What is Static Electricity
Static electricity is one of the prime ignition sources in flammable liquid dispensing operations. Similar to rubbing things together, liquid flow can cause electrons to move from one atom to another. Some atoms get extra electrons. They have a negative charge. Other atoms lose electrons. They have a positive charge. When charges are separated like this, it is called static electricity. While in contact, such as a closed piping system, a redistribution of the electrons is apt to occur and equilibrium is established. When an electric charge is created on a nonconductive body it can not escape, and if it is not neutralized or eliminated as it is produced, the charge can build up and develop sufficient energy to jump to a nearby grounded object in the form of a spark which is capable of igniting flammable vapors. It should be emphasized that flammable liquids are the materials of concern in flammable liquid dispensing. This is the Class I liquids, or Class II and III liquids heated above their flash point (Ref: NFPA 30 “Flammable and Combustible Liquids” for definitions). Static control is usually not needed for unheated Class II and III liquids.
The generation of static electricity can be exacerbated or controlled through optimization of liquid velocity, flow rate and pipe size through delivery systems. Typically a flow rate of up to 15 ft. per second is suggested. Splashing and free fall of liquids into the receiving vessel should be eliminated as much as possible. This can be assisted by lower fill velocities, directing fluid discharge down the side of the receiving vessel and by submerging fill pipes below the liquid level in the vessel. In an empty vessel a much lower flow rate should be used until the bottom of the file pipe is submerged. Typically, a fill pipe is not considered necessary for smaller vessels such as 55 gallon drums. Where the delivery system contains filters, they should be far enough upstream to provide a “relaxation time” prior to discharge – 30 seconds is a rule of thumb. Filters can generate over 100 times the electrostatic charge as would occur in the same delivery system without filtration.
When conductive objects are isolated from ground by nonconductors such as nonconductive pipe, hose, connections, supports or gaskets they can build up a charge and should be bonded. This would include often overlooked items like metal rims on non conductive containers, spray nozzles, probes, etc. Bonding is needed to permit a path for electron flow to establish equilibrium. Bonding is an electrical connection between conducting objects with a conductor.

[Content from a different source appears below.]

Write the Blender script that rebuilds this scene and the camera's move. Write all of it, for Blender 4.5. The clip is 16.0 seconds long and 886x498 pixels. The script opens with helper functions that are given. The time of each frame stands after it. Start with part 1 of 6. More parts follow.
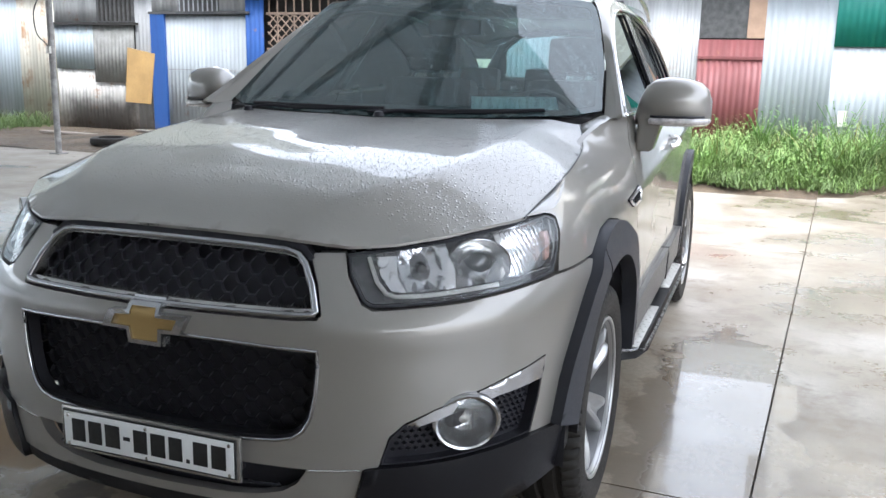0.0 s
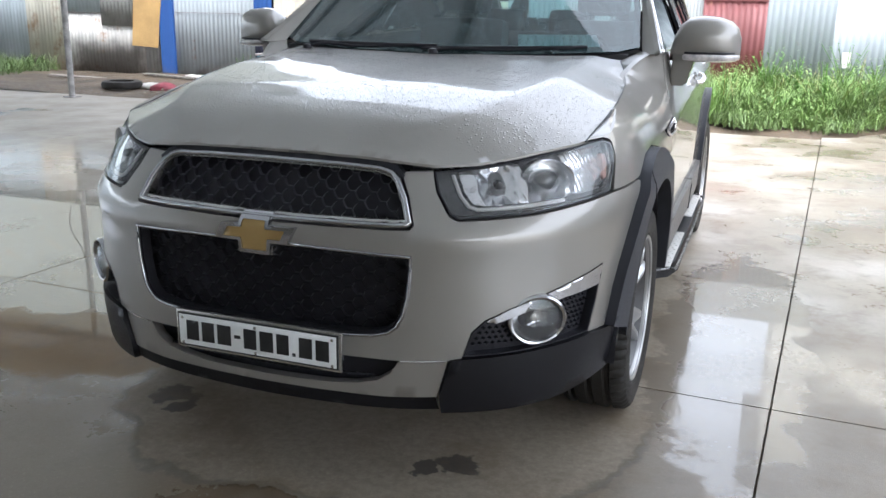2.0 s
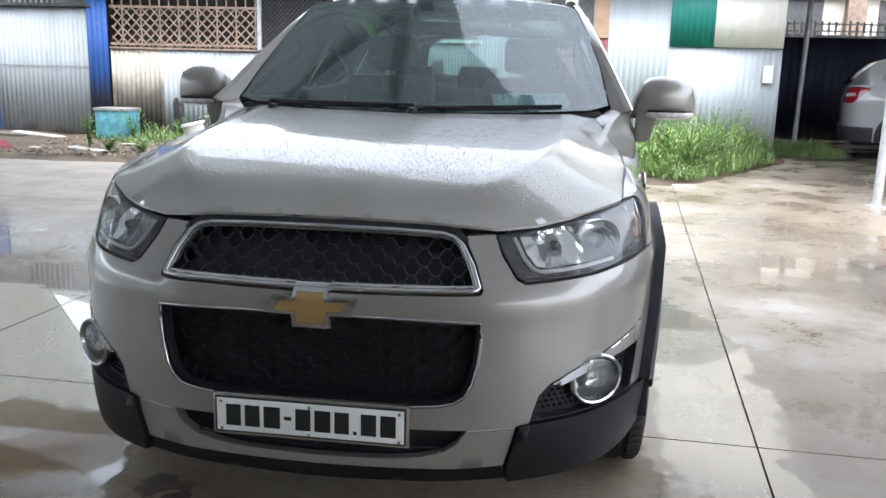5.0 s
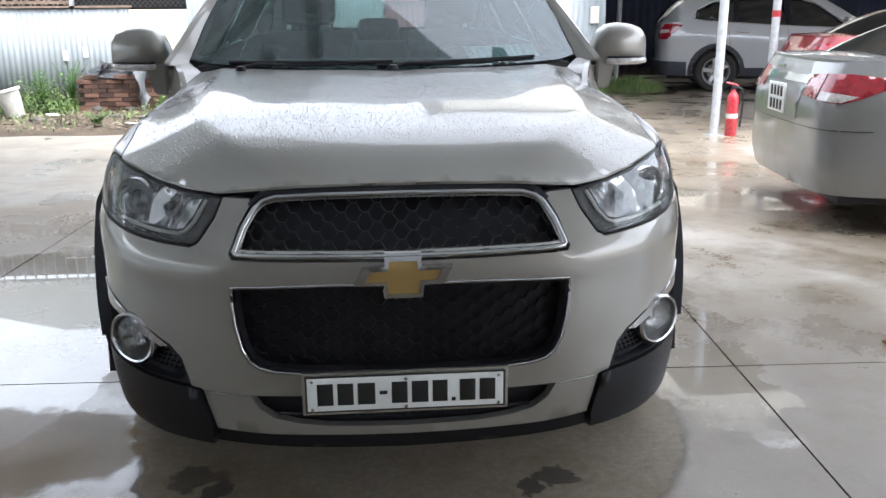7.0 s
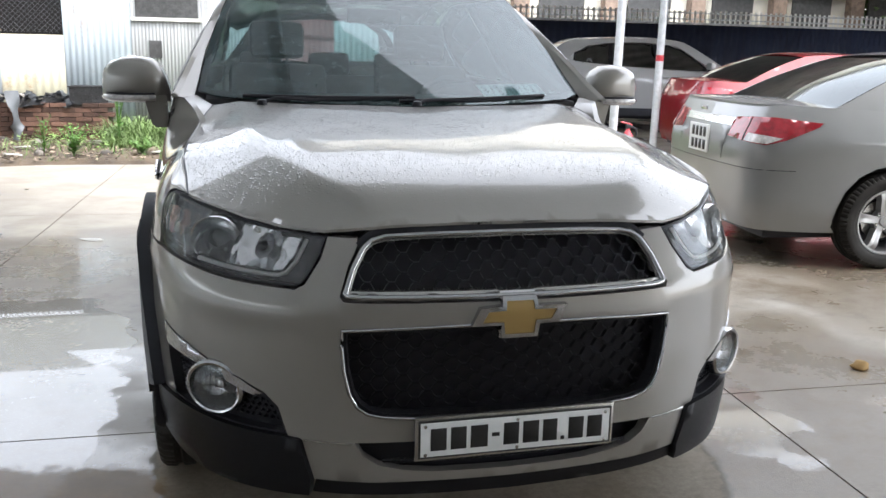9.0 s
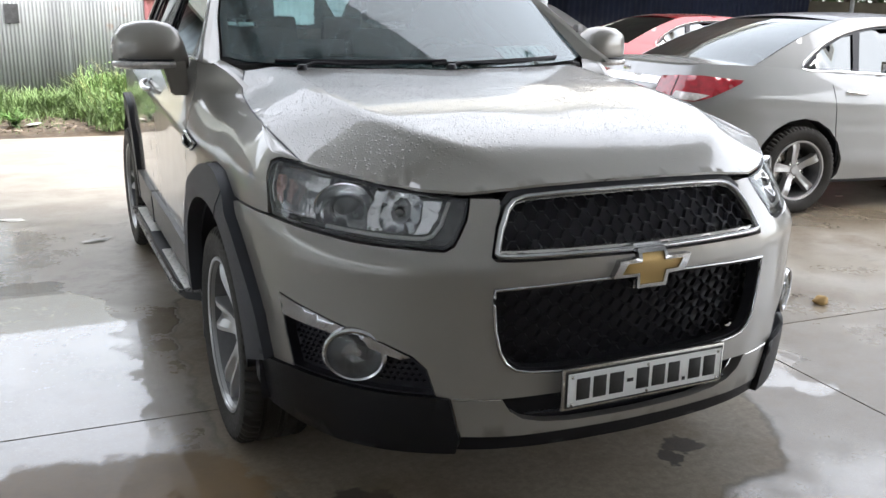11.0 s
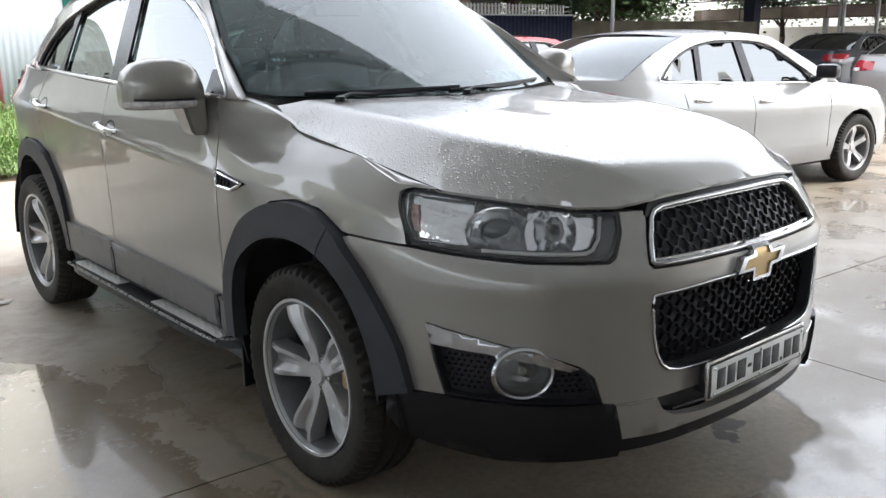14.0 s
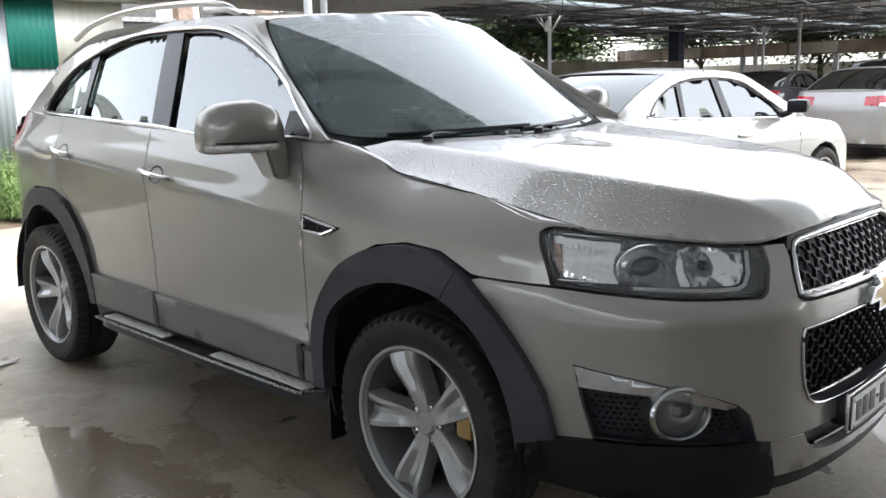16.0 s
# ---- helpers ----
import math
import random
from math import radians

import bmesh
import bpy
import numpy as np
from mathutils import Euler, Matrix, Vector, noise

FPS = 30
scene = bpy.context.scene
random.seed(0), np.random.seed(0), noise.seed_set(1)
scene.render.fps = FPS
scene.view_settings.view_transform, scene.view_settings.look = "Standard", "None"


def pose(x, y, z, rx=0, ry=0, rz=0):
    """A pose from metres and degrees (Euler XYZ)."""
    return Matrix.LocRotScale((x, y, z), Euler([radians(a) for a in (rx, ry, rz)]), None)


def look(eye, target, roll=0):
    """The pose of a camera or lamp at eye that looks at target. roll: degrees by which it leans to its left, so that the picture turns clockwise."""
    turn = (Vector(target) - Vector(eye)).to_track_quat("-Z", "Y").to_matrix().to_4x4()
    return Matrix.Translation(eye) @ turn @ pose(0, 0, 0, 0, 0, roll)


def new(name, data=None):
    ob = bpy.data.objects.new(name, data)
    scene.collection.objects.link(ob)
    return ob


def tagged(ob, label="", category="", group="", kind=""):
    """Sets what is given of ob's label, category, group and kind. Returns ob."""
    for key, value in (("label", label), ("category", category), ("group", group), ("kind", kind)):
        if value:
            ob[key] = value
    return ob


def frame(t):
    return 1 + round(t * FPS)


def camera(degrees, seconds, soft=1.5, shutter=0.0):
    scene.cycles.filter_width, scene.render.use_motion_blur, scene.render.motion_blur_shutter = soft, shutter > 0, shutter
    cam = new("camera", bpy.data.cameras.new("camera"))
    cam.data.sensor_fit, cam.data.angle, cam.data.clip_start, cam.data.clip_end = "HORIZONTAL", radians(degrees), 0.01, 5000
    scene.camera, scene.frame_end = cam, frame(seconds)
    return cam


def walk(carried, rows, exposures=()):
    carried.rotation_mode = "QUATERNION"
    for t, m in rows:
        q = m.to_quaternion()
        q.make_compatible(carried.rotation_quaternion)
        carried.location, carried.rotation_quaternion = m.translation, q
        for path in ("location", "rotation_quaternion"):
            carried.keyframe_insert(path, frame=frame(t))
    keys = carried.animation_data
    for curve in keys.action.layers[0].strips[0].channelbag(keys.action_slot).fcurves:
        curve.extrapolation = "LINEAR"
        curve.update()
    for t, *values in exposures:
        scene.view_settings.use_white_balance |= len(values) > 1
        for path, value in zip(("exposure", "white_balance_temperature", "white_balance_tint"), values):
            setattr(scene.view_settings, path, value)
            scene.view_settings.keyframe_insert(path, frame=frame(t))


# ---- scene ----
cam = camera(53.8, 16.0)
PATH = [
    (0, (1.341, -1.684, 1.375), (0.657, 0.149, 0.961), 1.1),
    (0.5, (1.288, -1.831, 1.365), (0.612, -0.001, 0.922), -0.2),
    (1, (1.265, -1.969, 1.371), (0.607, -0.15, 0.861), -0.2),
    (1.5, (1.244, -2.037, 1.359), (0.612, -0.218, 0.82), 0.9),
    (2, (1.247, -2.028, 1.359), (0.585, -0.218, 0.826), 1.0),
    (2.5, (1.236, -2.055, 1.361), (0.603, -0.217, 0.891), 0.9),
    (3, (1.188, -2.065, 1.352), (0.58, -0.209, 0.922), 1.5),
    (3.2, (1.16, -2.033, 1.377), (0.549, -0.18, 0.938), 0.7),
    (5.3, (0.539, -2.134, 1.371), (0.313, -0.191, 0.954), 1.8),
    (5.5, (0.484, -2.096, 1.359), (0.286, -0.16, 0.898), 1.7),
    (6, (0.311, -2.007, 1.37), (0.177, -0.079, 0.853), -1.7),
    (6.5, (0.142, -2.009, 1.383), (0.138, -0.062, 0.929), -0.3),
    (7, (-0.068, -2.132, 1.394), (0.088, -0.208, 0.87), -0.5),
    (7.5, (-0.2, -2.166, 1.387), (0.01, -0.239, 0.894), 1.9),
    (8, (-0.368, -2.061, 1.389), (-0.085, -0.147, 0.883), -0.0),
    (8.5, (-0.495, -1.986, 1.399), (-0.153, -0.07, 0.94), 0.4),
    (9, (-0.697, -2.005, 1.398), (-0.206, -0.119, 0.951), 1.3),
    (9.5, (-0.898, -2.032, 1.398), (-0.365, -0.173, 0.888), 0.7),
    (9.7, (-0.949, -2.013, 1.394), (-0.411, -0.158, 0.874), 1.5),
    (11.8, (-1.675, -1.697, 1.382), (-0.708, -0.015, 0.897), -1.1),
    (12, (-1.726, -1.672, 1.384), (-0.763, 0.02, 0.928), -2.3),
    (12.5, (-1.851, -1.54, 1.387), (-0.875, 0.136, 0.899), -4.1),
    (13, (-1.944, -1.438, 1.376), (-1.021, 0.265, 0.879), -1.2),
    (13.5, (-2.059, -1.388, 1.371), (-0.928, 0.201, 0.932), -0.2),
    (14, (-2.247, -1.327, 1.386), (-0.985, 0.153, 0.923), -0.8),
    (14.5, (-2.354, -1.269, 1.384), (-1.104, 0.211, 0.887), 0.4),
    (15, (-2.435, -1.107, 1.369), (-1.168, 0.366, 0.894), -1.2),
    (15.5, (-2.502, -0.96, 1.386), (-1.169, 0.477, 0.987), -2.1),
    (16, (-2.609, -0.888, 1.384), (-1.209, 0.49, 1.008), -1.5),
]
walk(cam, [(t, look(eye, target, roll)) for t, eye, target, roll in PATH], [(0, 0.66, 6100, 10), (7.5, 0.64, 6250, 10), (9.5, 0.60, 6450, 10), (12, 0.62, 6500, 10), (16, 0.64, 6500, 10)])

# ---- light: overcast sky, weak wide sun ----
world = bpy.data.worlds.new("overcast_sky")
scene.world = world
world.use_nodes = True
wn, wl = world.node_tree.nodes, world.node_tree.links
sky = wn.new("ShaderNodeTexSky")
sky.sky_type, sky.sun_disc = "NISHITA", False
sky.sun_elevation, sky.sun_rotation = radians(62), radians(150)
sky.dust_density, sky.air_density = 3.0, 1.0
grey = wn.new("ShaderNodeHueSaturation")
grey.inputs["Saturation"].default_value = 0.30
wl.new(sky.outputs["Color"], grey.inputs["Color"])
wl.new(grey.outputs["Color"], wn["Background"].inputs["Color"])
wn["Background"].inputs["Strength"].default_value = 0.63
sun = new("sun", bpy.data.lights.new("sun", "SUN"))
sun.data.energy, sun.data.angle, sun.data.color = 0.5, radians(120), (1.0, 0.97, 0.92)
sun.matrix_basis = look((6, 14, 30), (0, 0, 0))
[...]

Such bonding conductors should not exceed about 25 ohms resistance. The bonded objects should in turn be connected to a grounding system, which is the same as bonding, but conducts to a ground or “earth”. The ground or “earth” can be a rod driven into the ground, a buried metal plate or an underground metal water pipe. The steel structure of a building that is grounded for lightning protection can be the grounding path. Some things to avoid in a grounding system are underground pipe that has a cathodic protection system, non conducting materials, or any electrical discontinuities such as gaskets. Where there are discontinuities, jumper cables can be permanently installed to provide a continuous electrical path. The electrical current carrying system of a facility should not be used and care must me exercised when using sprinkler system piping due to increased resistance to ground caused by joints and connectors.
The bonding and grounding system should use durable low resistance cable conductors. Connections should be direct and positive. Detachable clamps should have good strong springs and sharp points should be used to make contact with metal through paint, rust and surface dirt.
The bonding and grounding system should be inspected and continuity tested at the time of installation. Electrical resistance should be about one ohm for the flexible and fixed conductors and the grounding resistance can be as high as 1,000,000 ohms. Once installed, periodic inspections are important for continued effectiveness of the system. The inspection frequencies are arbitrary. The various flexible connectors are most likely to suffer wear and tear and should receive the most frequent attention. A quarterly or more frequent inspection should be made of cleanliness, mechanical damage, and general wear. Clamp points should remain sharp and the springs should still be strong. Check for broken conductor strands and tightness of cable attachments. Jumpers and the fixed conductors should be checked for damage and tightness of connections; however these may be checked less frequently since there is less possibility of damage and wear. The continuity and resistance tests should be repeated annually.
A general safe practices guideline for operators is suggested. As with any flammable liquid dispensing handling, training in safe working practices is important to an understanding of the characteristics and danger of working with flammables, including static electricity control. Make sure other protective features are up to par. This could include housekeeping, dispensing receptacles, special foot wear or clothing provided, mechanical ventilation, and hazardous area electrical equipment where appropriate.